ここ数年、国内の完成工事高は民間の発注は横ばいだが、公共の発注は減少傾向で、今後も全体の完成工事高も減少していくものと思われる。一方で建築製品の海外依存率はますます増加し、国内製品の採用は減少が予想されるが、この状態に問題はないのだろうか。日本の製品はJISなどの日本独自の規格があり、製品についてのある程度の保証がなされているが、海外製品にはJISの規格に合わせて生産されていないものが多数あり、それらはVE(バリューエンジニアリング)という名目で採用がされることが多い。海外メーカーは設計仕様に基づき生産するのが一般的であり、国内メーカーに比べてアフターを含めた製品となっていないことが多いと思われる。また、海外製品の採用は製品の生産・移動・保管を含めて総合的に検討する必要がある。最近では、中国の労働者のストライキやタイの国内デモなどで納入が遅れた事例があり、今後注意する必要がある。このように海外製品と国内製品を同一基準の製品かのように受け入れている現状には、思わぬ危険が潜んでいるといえるだろう。

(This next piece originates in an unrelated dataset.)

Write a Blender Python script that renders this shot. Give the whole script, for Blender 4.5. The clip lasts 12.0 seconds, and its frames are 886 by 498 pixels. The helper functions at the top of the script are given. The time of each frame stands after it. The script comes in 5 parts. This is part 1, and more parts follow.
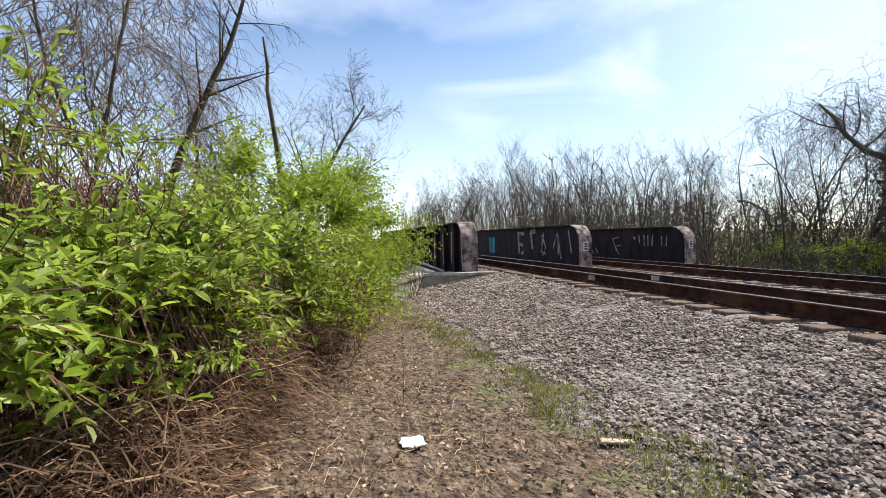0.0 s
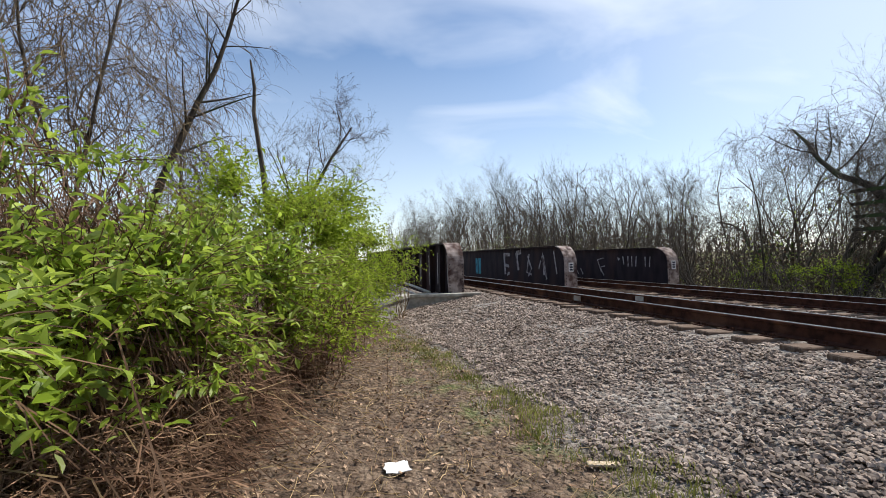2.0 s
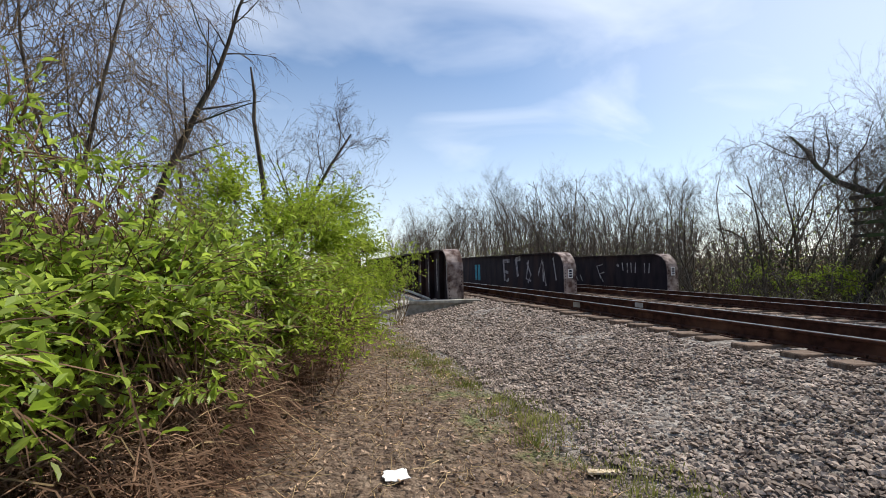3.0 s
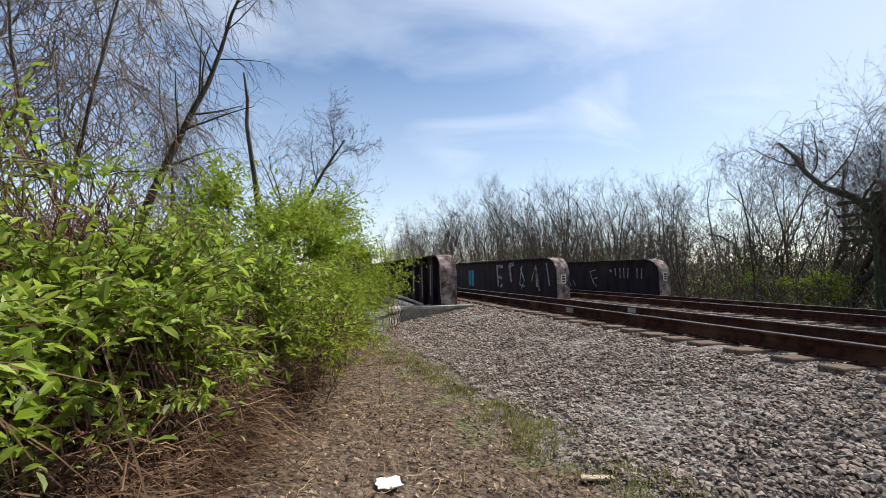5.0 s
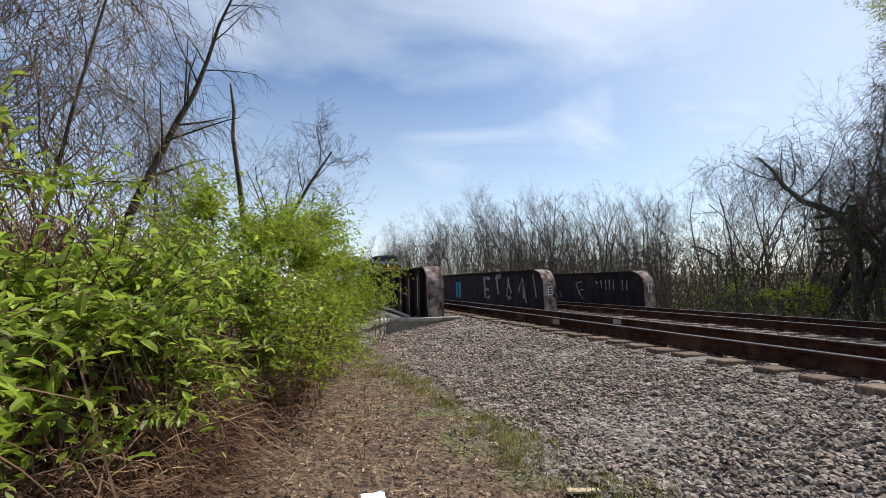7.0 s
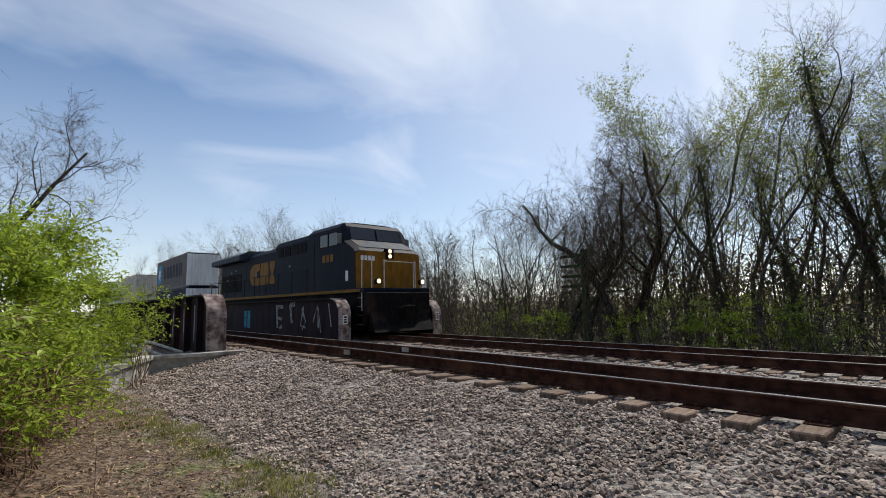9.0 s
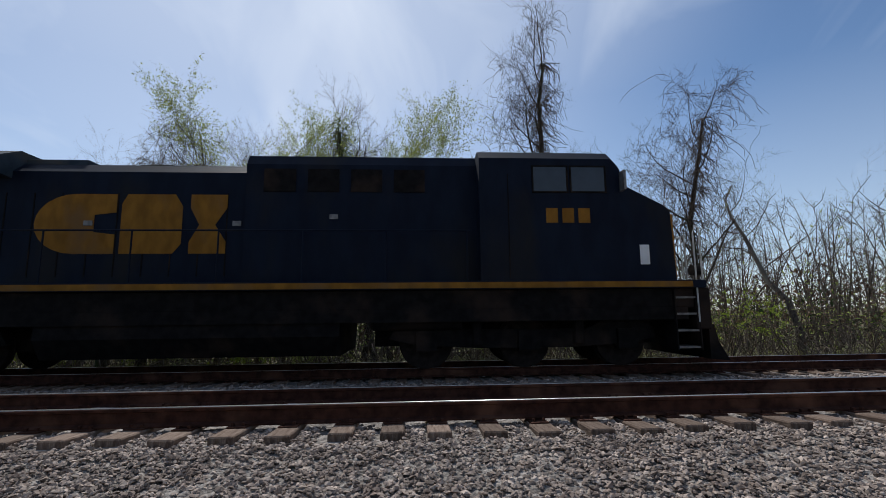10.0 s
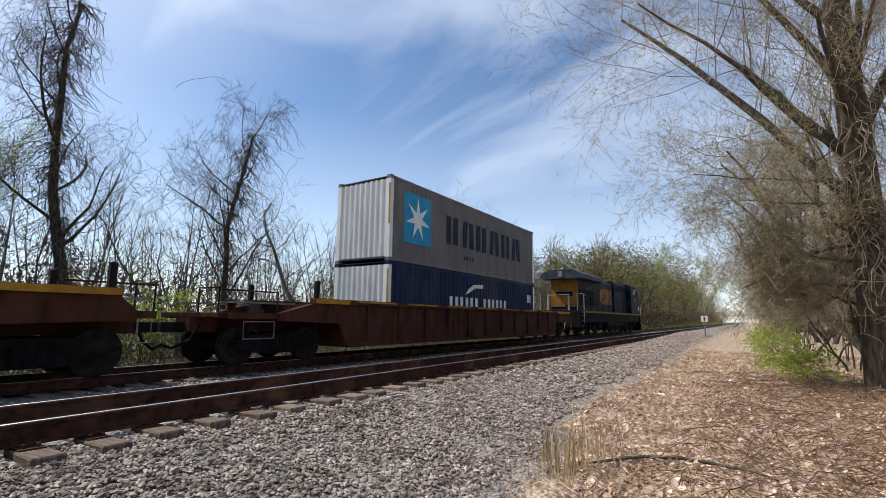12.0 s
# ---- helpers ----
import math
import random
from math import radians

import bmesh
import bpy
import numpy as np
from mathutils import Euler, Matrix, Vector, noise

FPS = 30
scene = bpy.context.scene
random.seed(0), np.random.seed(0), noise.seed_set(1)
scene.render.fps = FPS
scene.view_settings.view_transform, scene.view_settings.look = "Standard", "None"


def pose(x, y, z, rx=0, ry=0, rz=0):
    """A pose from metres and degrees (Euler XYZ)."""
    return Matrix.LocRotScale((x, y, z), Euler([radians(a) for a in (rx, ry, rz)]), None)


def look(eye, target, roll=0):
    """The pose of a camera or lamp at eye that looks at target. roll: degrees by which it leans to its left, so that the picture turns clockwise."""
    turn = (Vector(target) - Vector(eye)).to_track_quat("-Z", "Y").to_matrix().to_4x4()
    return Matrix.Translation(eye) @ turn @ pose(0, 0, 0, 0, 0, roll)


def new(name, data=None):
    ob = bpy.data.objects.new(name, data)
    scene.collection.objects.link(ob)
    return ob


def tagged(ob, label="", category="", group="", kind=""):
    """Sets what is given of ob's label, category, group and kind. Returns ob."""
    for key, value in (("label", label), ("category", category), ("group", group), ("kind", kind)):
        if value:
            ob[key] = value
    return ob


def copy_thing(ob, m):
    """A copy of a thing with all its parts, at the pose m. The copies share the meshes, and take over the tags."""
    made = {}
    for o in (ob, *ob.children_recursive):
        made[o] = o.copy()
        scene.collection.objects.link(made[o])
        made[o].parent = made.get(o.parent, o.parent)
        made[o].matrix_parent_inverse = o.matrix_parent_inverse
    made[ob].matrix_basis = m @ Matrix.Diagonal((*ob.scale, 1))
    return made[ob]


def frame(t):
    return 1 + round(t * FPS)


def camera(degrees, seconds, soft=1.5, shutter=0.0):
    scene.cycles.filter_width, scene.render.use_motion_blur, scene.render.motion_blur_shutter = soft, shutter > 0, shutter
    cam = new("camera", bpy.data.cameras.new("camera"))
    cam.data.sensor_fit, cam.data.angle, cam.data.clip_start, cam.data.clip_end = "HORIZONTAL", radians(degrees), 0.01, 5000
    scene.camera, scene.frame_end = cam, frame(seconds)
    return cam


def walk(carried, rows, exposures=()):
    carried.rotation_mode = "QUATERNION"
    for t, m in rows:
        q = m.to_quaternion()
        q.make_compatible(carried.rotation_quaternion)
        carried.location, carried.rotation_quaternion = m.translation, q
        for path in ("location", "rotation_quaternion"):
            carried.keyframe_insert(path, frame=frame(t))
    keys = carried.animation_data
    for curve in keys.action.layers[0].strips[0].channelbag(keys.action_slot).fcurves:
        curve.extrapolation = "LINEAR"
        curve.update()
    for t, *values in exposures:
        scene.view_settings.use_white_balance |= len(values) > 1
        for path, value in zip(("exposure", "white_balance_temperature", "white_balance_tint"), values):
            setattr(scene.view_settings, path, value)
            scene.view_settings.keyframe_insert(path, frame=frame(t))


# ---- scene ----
cam = camera(87.48, 12.0, soft=0.9)


def shot(x, y, z, yaw, pitch, lean):
    """A hand-held view: heading, upward tilt and lean in degrees."""
    return pose(x, y, z, 0, 0, yaw) @ pose(0, 0, 0, 90 + pitch, 0, 0) @ pose(0, 0, 0, 0, 0, -lean)


PATH = [
    (0, shot(-0.348, 0.082, 1.511, 76.80, -1.47, 1.06)),
    (0.5, shot(-0.346, 0.088, 1.511, 75.74, -0.38, 1.11)),
    (1, shot(-0.346, 0.091, 1.511, 75.29, 0.25, 1.10)),
    (1.5, shot(-0.345, 0.092, 1.511, 75.06, 0.66, 1.11)),
    (2, shot(-0.345, 0.092, 1.511, 75.08, 1.09, 1.10)),
    (2.5, shot(-0.345, 0.092, 1.511, 75.11, 1.51, 1.10)),
    (3, shot(-0.345, 0.093, 1.511, 74.99, 1.88, 1.09)),
    (5, shot(-0.344, 0.097, 1.511, 74.19, 2.56, 1.18)),
    (5.5, shot(-0.343, 0.099, 1.511, 73.96, 2.87, 1.20)),
    (6, shot(-0.343, 0.101, 1.511, 73.64, 3.22, 1.22)),
    (6.5, shot(-0.342, 0.104, 1.511, 73.16, 3.61, 1.27)),
    (8.3, shot(-0.323, 0.152, 1.528, 64.87, 5.68, 0.96)),
    (8.5, shot(-0.315, 0.169, 1.540, 61.86, 6.03, 1.10)),
    (8.7, shot(-0.301, 0.192, 1.551, 57.53, 6.38, 1.17)),
    (9.0, shot(-0.267, 0.238, 1.568, 48.25, 6.78, 1.25)),
    (9.2, shot(-0.228, 0.275, 1.580, 39.60, 7.16, 1.43)),
    (9.5, shot(-0.147, 0.326, 1.586, 24.33, 7.38, 1.28)),
    (9.8, shot(-0.046, 0.354, 1.586, 7.43, 7.72, 1.02)),
    (10.0, shot(0.023, 0.356, 1.586, -3.74, 8.00, 0.61)),
    (10.2, shot(0.099, 0.343, 1.586, -16.03, 8.28, 0.47)),
    (10.5, shot(0.191, 0.302, 1.586, -32.28, 8.61, 0.06)),
    (10.7, shot(0.237, 0.268, 1.586, -41.49, 8.61, -0.12)),
    (10.8, shot(0.252, 0.253, 1.586, -44.91, 8.77, -0.24)),
    (11.0, shot(0.270, 0.233, 1.586, -49.19, 8.53, -0.08)),
    (11.2, shot(0.284, 0.217, 1.586, -52.64, 8.38, -0.13)),
    (11.5, shot(0.295, 0.201, 1.586, -55.80, 8.02, -0.38)),
    (11.7, shot(0.299, 0.195, 1.586, -56.94, 8.13, -0.48)),
    (12.0, shot(0.299, 0.196, 1.586, -56.70, 8.53, -0.62)),
]
EXPOSURES = [(0.0, 0.58, 6500, 10), (1.0, 0.30, 6500, 10), (3.0, 0.22, 6500, 10), (6.5, 0.14, 6500, 10), (8.5, 0.02, 6500, 10), (9.2, -0.14, 6450, 10), (9.8, -0.38, 6150, 10),
             (10.6, -0.38, 5950, 10), (11.1, -0.06, 6150, 10), (11.5, 0.03, 6200, 10), (12.0, 0.22, 6300, 10)]
walk(cam, PATH, EXPOSURES)


# ---------------------------------------------------------------- light
SUN_AZ, SUN_EL = radians(17), radians(50)      # from +y towards -x, and up
world = bpy.data.worlds.new("sky")
scene.world = world
world.use_nodes = True
wn, wl = world.node_tree.nodes, world.node_tree.links
wn.clear()
w_out = wn.new("ShaderNodeOutputWorld")
w_bg = wn.new("ShaderNodeBackground")
w_sky = wn.new("ShaderNodeTexSky")
w_sky.sky_type = "NISHITA"
w_sky.sun_disc = False
w_sky.sun_elevation = SUN_EL
w_sky.sun_rotation = -SUN_AZ
w_sky.air_density, w_sky.dust_density, w_sky.ozone_density = 1.05, 0.15, 3.2
w_bg.inputs["Strength"].default_value = 0.118
# thin cirrus: stretched noise on the sky's dome
w_tc = wn.new("ShaderNodeTexCoord")
w_sep = wn.new("ShaderNodeSeparateXYZ")
w_add = wn.new("ShaderNodeMath"); w_add.operation = "ADD"; w_add.inputs[1].default_value = 0.45
w_dx = wn.new("ShaderNodeMath"); w_dx.operation = "DIVIDE"
w_dy = wn.new("ShaderNodeMath"); w_dy.operation = "DIVIDE"
w_cmb = wn.new("ShaderNodeCombineXYZ")
w_map = wn.new("ShaderNodeMapping")
w_map.inputs["Rotation"].default_value = (0, 0, radians(-14))
w_map.inputs["Scale"].default_value = (1.15, 0.62, 1)
w_n1 = wn.new("ShaderNodeTexNoise")
w_n1.inputs["Scale"].default_value = 2.3
w_n1.inputs["Detail"].default_value = 5
w_n1.inputs["Roughness"].default_value = 0.5
w_n1.inputs["Distortion"].default_value = 0.9
w_ramp = wn.new("ShaderNodeValToRGB")
w_ramp.color_ramp.elements[0].position, w_ramp.color_ramp.elements[0].color = 0.44, (0.0, 0.0, 0.0, 1)
w_ramp.color_ramp.elements[1].position, w_ramp.color_ramp.elements[1].color = 0.80, (0.55, 0.55, 0.55, 1)
w_mix = wn.new("ShaderNodeMixRGB")
w_mix.inputs["Color2"].default_value = (8.6, 9.1, 9.9, 1)
wl.new(w_tc.outputs["Generated"], w_sep.inputs[0])
wl.new(w_sep.outputs["Z"], w_add.inputs[0])
wl.new(w_sep.outputs["X"], w_dx.inputs[0]); wl.new(w_add.outputs[0], w_dx.inputs[1])
wl.new(w_sep.outputs["Y"], w_dy.inputs[0]); wl.new(w_add.outputs[0], w_dy.inputs[1])
wl.new(w_dx.outputs[0], w_cmb.inputs["X"]); wl.new(w_dy.outputs[0], w_cmb.inputs["Y"])
wl.new(w_cmb.outputs[0], w_map.inputs["Vector"]); wl.new(w_map.outputs[0], w_n1.inputs["Vector"])
wl.new(w_n1.outputs["Fac"], w_ramp.inputs["Fac"])
w_hz = wn.new("ShaderNodeMapRange")          # haze thickens towards the horizon
w_hz.inputs["From Min"].default_value, w_hz.inputs["From Max"].default_value = 0.42, 0.0
w_hz.inputs["To Max"].default_value = 0.46
wl.new(w_sep.outputs["Z"], w_hz.inputs["Value"])
w_max = wn.new("ShaderNodeMath"); w_max.operation = "MAXIMUM"
wl.new(w_ramp.outputs["Color"], w_max.inputs[0]); wl.new(w_hz.outputs[0], w_max.inputs[1])
# thin cloud scatters the sun forwards: a broad pale glow round it
w_dot = wn.new("ShaderNodeVectorMath"); w_dot.operation = "DOT_PRODUCT"
w_dot.inputs[1].default_value = (-math.sin(SUN_AZ) * math.cos(SUN_EL), math.cos(SUN_AZ) * math.cos(SUN_EL), math.sin(SUN_EL))
w_glow = wn.new("ShaderNodeMapRange"); w_glow.interpolation_type = "SMOOTHSTEP"
w_glow.inputs["From Min"].default_value, w_glow.inputs["From Max"].default_value = 0.64, 1.0
w_glow.inputs["To Max"].default_value = 0.55
w_sum = wn.new("ShaderNodeMath"); w_sum.operation = "ADD"; w_sum.use_clamp = True
wl.new(w_tc.outputs["Generated"], w_dot.inputs[0]); wl.new(w_dot.outputs["Value"], w_glow.inputs["Value"])
wl.new(w_max.outputs[0], w_sum.inputs[0]); wl.new(w_glow.outputs[0], w_sum.inputs[1])
wl.new(w_sum.outputs[0], w_mix.inputs["Fac"])
wl.new(w_sky.outputs[0], w_mix.inputs["Color1"])
wl.new(w_mix.outputs[0], w_bg.inputs["Color"]); wl.new(w_bg.outputs[0], w_out.inputs["Surface"])

sun_data = bpy.data.lights.new("sun", "SUN")
sun_data.energy, sun_data.angle, sun_data.color = 4.8, radians(0.55), (1.0, 0.95, 0.87)
sun = new("sun", sun_data)
sun.matrix_world = look((0, 0, 40), (0 + math.sin(SUN_AZ) * math.cos(SUN_EL), -math.cos(SUN_AZ) * math.cos(SUN_EL), 40 - math.sin(SUN_EL)))


# ---------------------------------------------------------------- materials
def material(name, c1, c2, scale=8.0, rough=0.8, metal=0.0, bump=0.3, bump_scale=None, detail=6.0, c3=None,
             c3_scale=1.2, c3_at=(0.52, 0.68), stretch=(1, 1, 1), vary=0.0, island=False, translucent=0.0):
    """Two-scale procedural surface: fine grain from c1 to c2, broad stains of c3, bump."""
    m = bpy.data.materials.new(name)
    m.use_nodes = True
    n, l = m.node_tree.nodes, m.node_tree.links
    b = n["Principled BSDF"]
    b.inputs["Roughness"].default_value, b.inputs["Metallic"].default_value = rough, metal
    if not metal and rough > 0.5:
        b.inputs["Specular IOR Level"].default_value = 0.12
    tc = n.new("ShaderNodeTexCoord")
    mp = n.new("ShaderNodeMapping")
    mp.inputs["Scale"].default_value = stretch
    l.new(tc.outputs["Object"], mp.inputs["Vector"])
    t1 = n.new("ShaderNodeTexNoise")
    t1.inputs["Scale"].default_value, t1.inputs["Detail"].default_value = scale, detail
    l.new(mp.outputs[0], t1.inputs["Vector"])
    r1 = n.new("ShaderNodeValToRGB")
    r1.color_ramp.elements[0].position, r1.color_ramp.elements[0].color = 0.36, (*c1, 1)
    r1.color_ramp.elements[1].position, r1.color_ramp.elements[1].color = 0.64, (*c2, 1)
    l.new(t1.outputs["Fac"], r1.inputs["Fac"])
    col = r1.outputs["Color"]
    if c3:
        t2 = n.new("ShaderNodeTexNoise")
        t2.inputs["Scale"].default_value, t2.inputs["Detail"].default_value = c3_scale, 8
        l.new(mp.outputs[0], t2.inputs["Vector"])
        r2 = n.new("ShaderNodeMapRange")
        r2.inputs["From Min"].default_value, r2.inputs["From Max"].default_value = c3_at
        l.new(t2.outputs["Fac"], r2.inputs["Value"])
        mx = n.new("ShaderNodeMixRGB")
        mx.inputs["Color2"].default_value = (*c3, 1)
        l.new(r2.outputs[0], mx.inputs["Fac"]); l.new(col, mx.inputs["Color1"])
        col = mx.outputs["Color"]
    if vary:
        if island:
            g = n.new("ShaderNodeNewGeometry"); src = g.outputs["Random Per Island"]
        else:
            g = n.new("ShaderNodeObjectInfo"); src = g.outputs["Random"]
        r3 = n.new("ShaderNodeMapRange")
        r3.inputs["To Min"].default_value, r3.inputs["To Max"].default_value = 1 - vary, 1 + vary
        l.new(src, r3.inputs["Value"])
        hv = n.new("ShaderNodeHueSaturation")
        l.new(r3.outputs[0], hv.inputs["Value"]); l.new(col, hv.inputs["Color"])
        col = hv.outputs["Color"]
    l.new(col, b.inputs["Base Color"])
    if bump:
        t4 = n.new("ShaderNodeTexNoise")
        t4.inputs["Scale"].default_value, t4.inputs["Detail"].default_value = bump_scale or scale * 3, 5
        l.new(mp.outputs[0], t4.inputs["Vector"])
        bp = n.new("ShaderNodeBump")
        bp.inputs["Strength"].default_value, bp.inputs["Distance"].default_value = bump, 0.02
        l.new(t4.outputs["Fac"], bp.inputs["Height"]); l.new(bp.outputs[0], b.inputs["Normal"])
    if translucent:
        tr = n.new("ShaderNodeBsdfTranslucent")
        ms = n.new("ShaderNodeMixShader")
        ms.inputs["Fac"].default_value = translucent
        l.new(col, tr.inputs["Color"])
        l.new(b.outputs[0], ms.inputs[1]); l.new(tr.outputs[0], ms.inputs[2])
        l.new(ms.outputs[0], n["Material Output"].inputs["Surface"])
    return m


def glow(name, colour, strength):
    m = material(name, colour, colour, bump=0)
    b = m.node_tree.nodes["Principled BSDF"]
    b.inputs["Emission Color"].default_value = (*colour, 1)
    b.inputs["Emission Strength"].default_value = strength
    return m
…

建築製品の海外シフトはますます国内メーカーの弱体化を招くものと思われる。大理石製品の加工など特殊な製品の高度な加工や施工技術の後世への引き継ぎなど、ものづくりの分野での国際競争力を保つことを考える時ではないだろうか。そもそも、公共の建物は国内の税金で建設されるものである。納税者である国内メーカーの製品の採用をためらう必要はないと思うが、いかがだろう。